#### [Recorded information]
○ ○ ○ ○ ○ ○ ○

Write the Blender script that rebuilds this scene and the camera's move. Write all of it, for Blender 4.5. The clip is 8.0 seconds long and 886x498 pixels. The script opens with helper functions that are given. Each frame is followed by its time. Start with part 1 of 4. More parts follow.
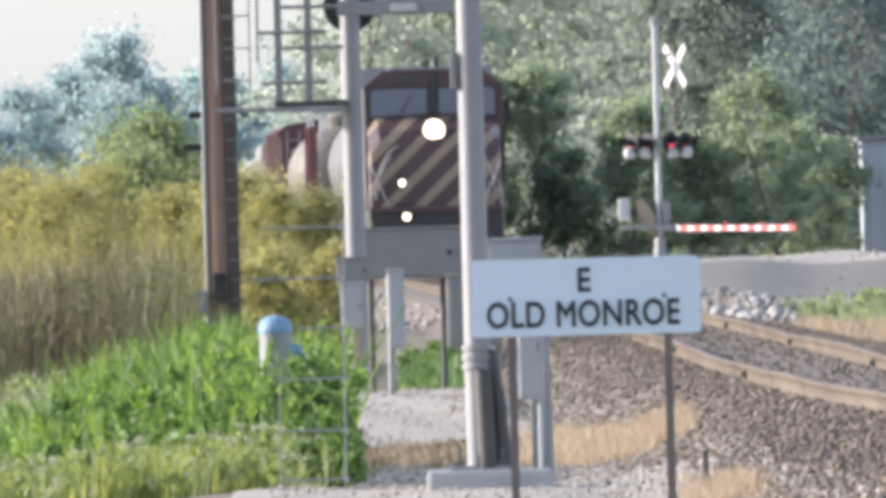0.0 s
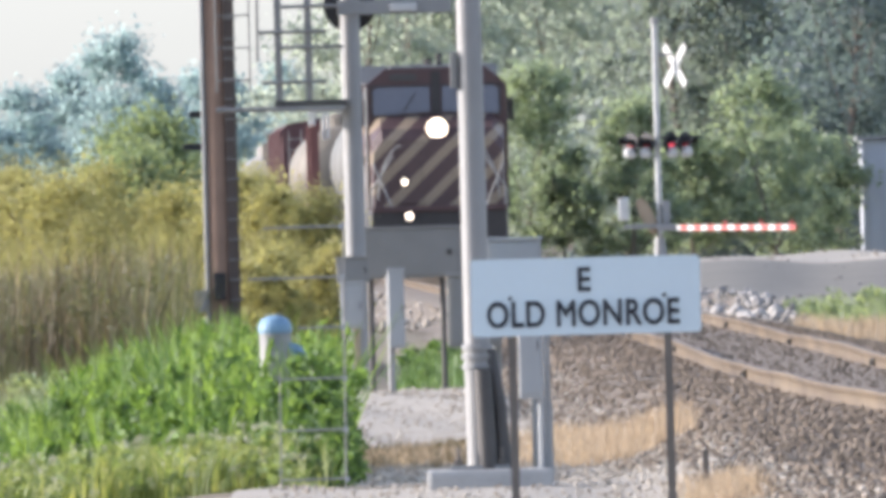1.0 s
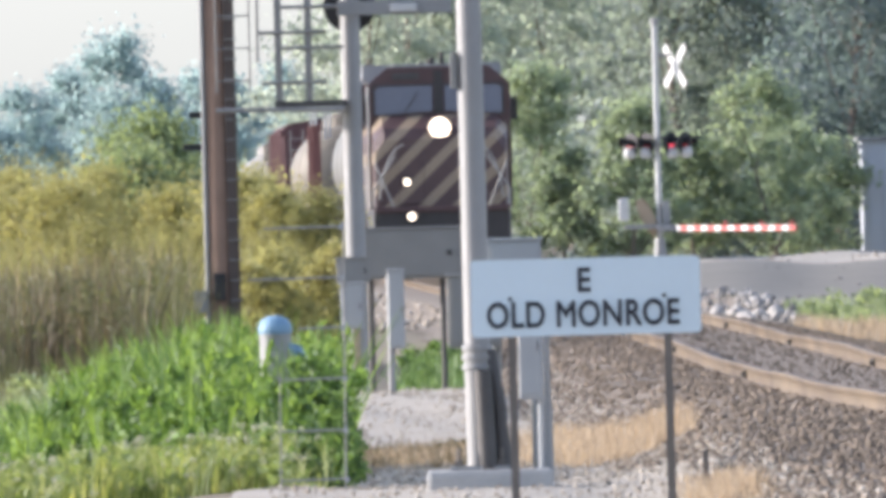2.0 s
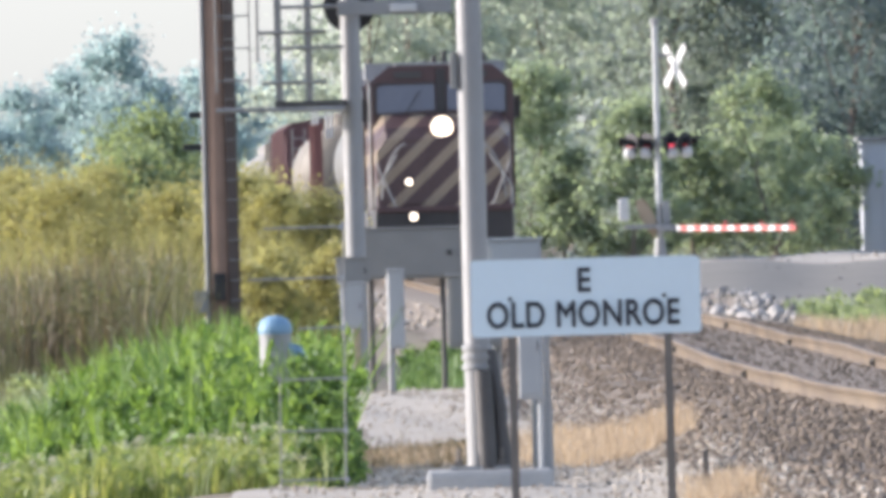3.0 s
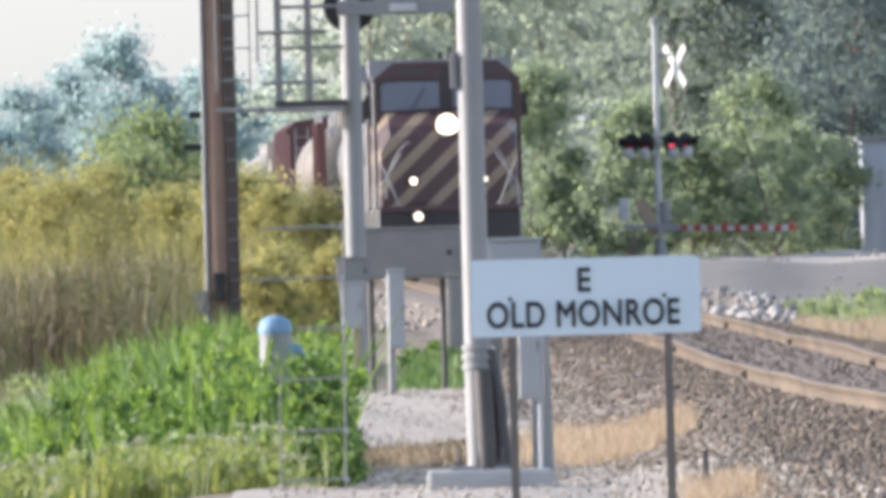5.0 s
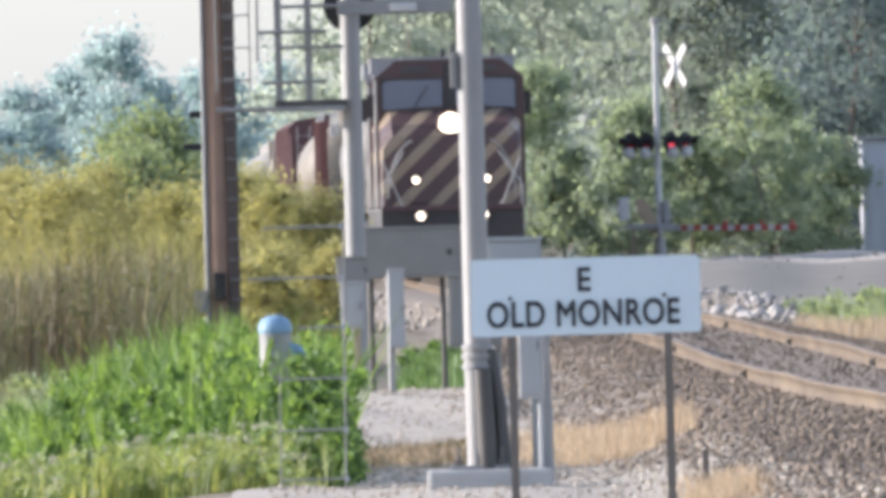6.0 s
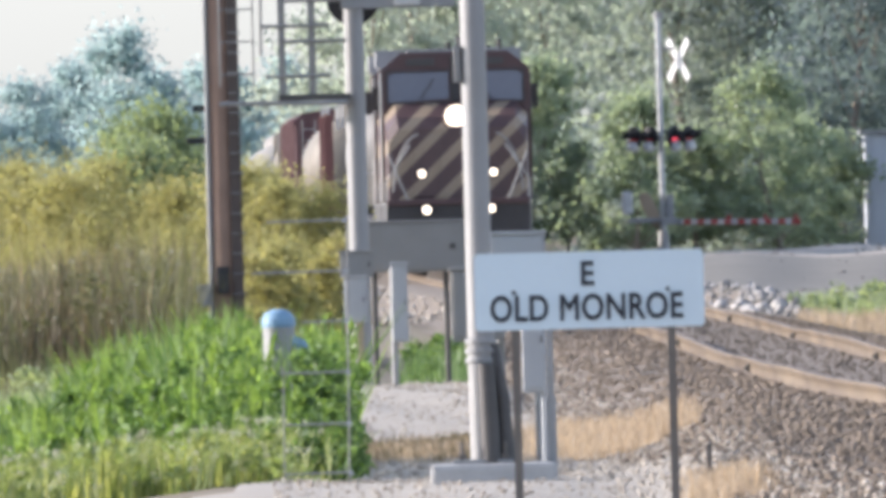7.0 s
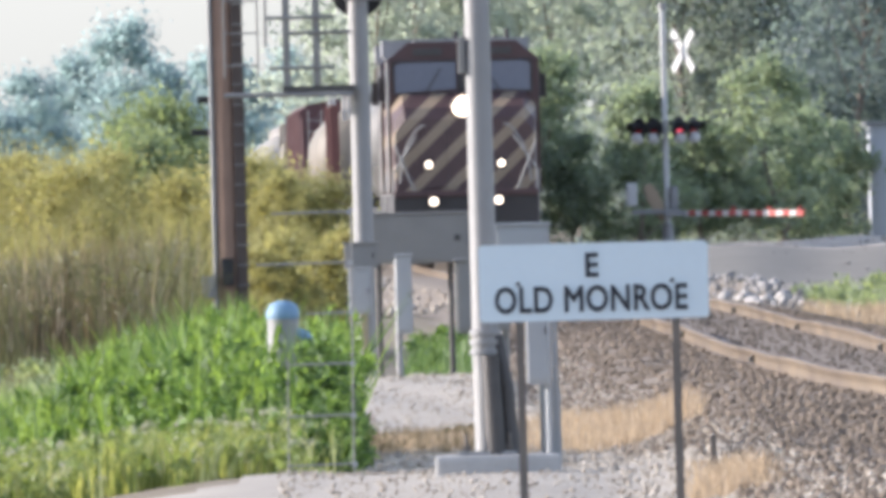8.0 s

○ ○ ○ ○ ○ ○ ○

#### [What the task asks]
Extract the full listing above verbatim; pictures are to be left out of the copy.

#### [Solved problem]
Write the Blender script that rebuilds this scene and the camera's move. Write all of it, for Blender 4.5. The clip is 8.0 seconds long and 886x498 pixels. The script opens with helper functions that are given. Each frame is followed by its time. Start with part 1 of 4. More parts follow.
0.0 s
1.0 s
2.0 s
3.0 s
5.0 s
6.0 s
7.0 s
8.0 s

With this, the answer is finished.